In my article on why sex in marriage goes sour, the last reason I gave was that many people expect their partner to just "know" what it is they want when they make love, all without speaking a word.
Ah, that it 'twas so easy! You know, when you're an infant, it's not so hard to figure out your needs–you need food, a burp, or a cuddle. When you're an adult, forget it. You're just too complex for anyone to guess–especially when it comes to sex!
Think about it. There's your partner, not feeling so terribly confident about his or her ability to please you sexually, or feeling a little embarrassed about trying something new. Your partner really wants to be a good lover, and they try. But then they do something you don't really like, and you freeze up or push their hand away or yelp, "Stop!"
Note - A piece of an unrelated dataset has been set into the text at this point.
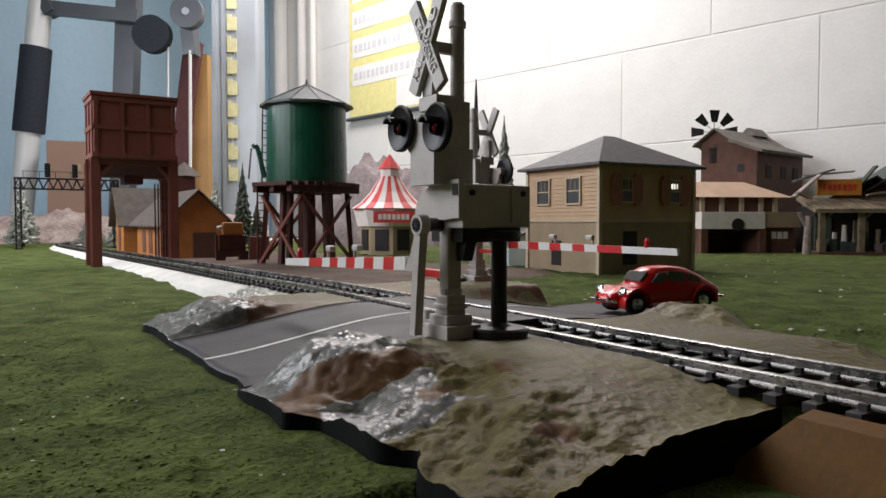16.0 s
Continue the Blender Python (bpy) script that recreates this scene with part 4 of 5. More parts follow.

And then I know what you do: You harumph to yourself and inwardly roll your eyes and you think, "If my partner really loved me, they'd know what to do."
Rubbish. Knowing what to do has everything to do with communication and not much to do with love.
The good news is that after awhile, if you do tell your partner what to do in bed, you'll find that sex really becomes so great that it is as if your partner really can read your mind.
But you have to lay the foundation for that. So speak up and tell your partner what you like all along the way, from how you want to be approached to how you want your partner to kiss you, rub you, and lick you, all the way to how you want to be cuddled or caressed afterward.
And put a lid on the wish for "psychic sex"!